On 21 March 2018 at 13:10, Jason Lixfeld <jason+nanog@lixfeld.ca> wrote:
Hey,
For those running BFD on your land-based point-to-point links, I’m interested in hearing about what factors you consider when deciding how to configure your timers and multiplier.
On paper, BFD between two devices over a local or metro dark fibre or wave seems pretty trivial: Assuming your gear can a) support echo mode b) hardware offloads echo processing c) automatically treats echos as vital and puts them into the appropriate high priority queue, then setting the timers down to their lowest possible values (3ms on some of the gear that I’ve seen) and some low multiplier seems more than reasonable. But?
From another angle, your link isn’t dark fibre or a wave but, for example, ethernet over some sort of IP based L2 Transport, and is still a low (sub 1ms) one-way latency local or metro link. How do you set your timers, and what do you base that on?
From yet another angle, what if your link is a long-haul wave, or for that matter a wave of any distance that imposes a one-way latency that is higher than the minimum tx and rx timers that are supported by your gear? We’ll assume an unprotected wave, because I’m sure if it’s protected, you have no choice but to consider the one-way latency of the longest of the two segments.
I made some assumptions above about support for echo mode and hardware offload, but what if (some of) your gear doesn’t support some or all of that stuff? How do you factor your configuration decisions?
Thanks!
Going back to the original question;
From another angle, your link isn’t dark fibre or a wave but, for example, ethernet over some sort of IP based L2 Transport, and is still a low (sub 1ms) one-way latency local or metro link. How do you set your timers, and what do you base that on?
Personally I don't care if it's a wavelength, dark fibre or L2 VPN service. I don't treat them differently based on the underlying connectivity type. The SLAs are probably more important. But if we are paying for say 10G of capacity on a link which is say a 10G pseudowire from another carrier, I treat it the same as a dark fibre connected to 10G transceivers at each end. Wave lengths are generally more stable in my opinion, we did have a 10G L2 Ethernet circuit from a carrier that was a pseudowire from them essentially, and their PE was under a DDoS attack so our L2 VPN service was affected (because the pseudowire was flapping up and down). But once the circuit is up and running for a while, if you're regularly pushing somewhere near the max circuit bandwidth and monitoring circuit latency, you'll get a feel for "how good" the carrier is and then adjust from there. Generally speaking though, if the carrier is "good" I treat DF/lamda/L2 circuits the same with regards the BFD/IGP tuning.

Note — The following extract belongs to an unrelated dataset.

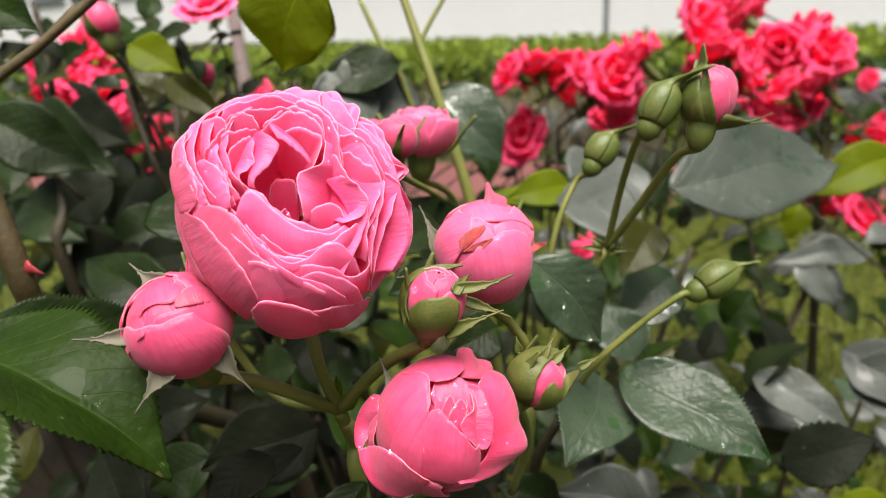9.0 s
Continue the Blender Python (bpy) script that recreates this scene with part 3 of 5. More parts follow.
# white building
building = thing("building", (-4.6, 12.2, 0), "long white rendered building with grey windows", "building")
building.rotation_euler[2] = radians(-24)
part("plinth", slab("plinth", -26, 26, 0, 0.5, -0.1, 0.08, PLINTH, 0.01), building)
part("wall", slab("wall", -26, 26, 0.03, 6.0, 0.08, 6.5, RENDER_WALL, 0.01), building)
part("roof", slab("roof", -26.3, 26.3, -0.3, 6.3, 6.5, 6.8, PLINTH, 0.02), building)
pane = slab("pane", -1.05, 1.05, -0.02, 0.02, -0.75, 0.75, glass, 0.0)
surround = slab("window", -1.15, 1.15, -0.06, 0.05, -0.85, 0.85, METAL, 0.01)
for k in range(19):
    for z in (2.1, 4.9):
        w = part("window", surround, building, "", Matrix.Translation((-24.5 + 2.7 * k, 0.02, z)))
        part("pane", pane, w, "grey reflecting glass", Matrix.Translation((0, -0.06, 0)))

# ---- the open rose ----
ROSE = Matrix(((0.88575, -0.02244, 0.46365, -0.0073), (0.41303, 0.49387, -0.76526, 0.1510), (-0.21178, 0.86933, 0.44670, 0.6905), (0, 0, 0, 1)))
rose = thing("rose", ROSE.translation, "pink rose in full bloom, densely ruffled and cup-shaped, wet with rain", "rose", "pink roses")
rose.matrix_basis = ROSE
PETAL_COUNT = 0


def globe_radius(h):
    """The globe of the bloom in millimetres: its radius at the height h over its middle."""
    return 35.0 * (1 - min(1.0, abs(h) / (34.0 if h < 0 else 21.0)) ** 2.3) ** 0.43


def globe_petal(rim, layer):
    """An outer petal that lies on the globe like a shingle, from the foot of the flower to its rim."""
    global PETAL_COUNT
    PETAL_COUNT += 1
    off = Vector((PETAL_COUNT * 1.7, PETAL_COUNT * 2.3, PETAL_COUNT * 0.9))
    nu, nv = 33, 17
    edge = along(rim, nu)
    az = np.unwrap(np.arctan2(edge[:, 1], edge[:, 0]))
    grid = np.zeros((nu, nv, 3))
    for i in range(nu):
        u = 2 * i / (nu - 1) - 1
        x, y, h = edge[i]
        h += 0.5 * noise.noise(Vector((u * 6, 0, 3)) + off)
        fill = math.hypot(x, y) / max(1.0, globe_radius(min(h, 18.0)))
        for j in range(nv):
            v = j / (nv - 1)
            z = -34.5 + (h + 34.5) * v ** 1.3
            w = az[nu // 2] + (az[i] - az[nu // 2]) * (0.6 + 0.4 * v)
            r = globe_radius(min(z, 20.0)) * (1 + (min(1.0, fill) - 1) * v ** 4) + layer * (0.4 + 0.5 * v)
            r += 0.45 * noise.noise(Vector((w * 2.2, v * 2, 6)) + off) * v + 0.12 * noise.noise(Vector((w * 14, v * 1.5, 1)) + off)
            r -= 0.8 * abs(u) ** 6 * v
            grid[i, j] = (r * math.cos(w), r * math.sin(w), z)
    return part("petal", sheet("petal", grid * 0.001, 0.00024, PINK, PINK_BACK), rose)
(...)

I made some assumptions above about support for echo mode and hardware offload, but what if (some of) your gear doesn’t support some or all of that stuff? How do you factor your configuration decisions?
Elsewhere in the thread you have mentioned that you are using Cisco ME3600 devices. If you disable BFD echo mode you will be able to get low timers on these devices. Echo mode is enabled by default on IOS when you enable BFD under an interface, which these devices don't support, so you need to explicitly disable it. See the min/max/avg BFD timers below between two ME devices when the interfaces are configured with "bfd interval 50 min_rx 50 multiplier 3": ME3600#show bfd neighbors interface te0/2 details ... Session state is UP and using echo function with 50 ms interval. Session Host: Software ... Rx Count: 72, Rx Interval (ms) min/max/avg: 1/4976/4323 last: 2348 ms ago Tx Count: 74, Tx Interval (ms) min/max/avg: 1/4968/4217 last: 1436 ms ago If you add the command "no bfd echo" to the interface you should see the following min/max/avg BFD timers: ME3600#show bfd neighbors interface te0/2 details ... Session state is UP and not using echo function. Session Host: Software ... Rx Count: 3314443, Rx Interval (ms) min/max/avg: 1/72/47 last: 36 ms ago Tx Count: 3310865, Tx Interval (ms) min/max/avg: 1/72/47 last: 40 ms ago We have a mixture of devices and they don't all support BFD echo mode. We have for example Cisco ASR9000s that support both echo / no echo mode, so it may have one interface towards a Juniper MX running BFD echo mode and one interface towards a Cisco ME which runs no echo mode. It's working fine for us. Cheers, James.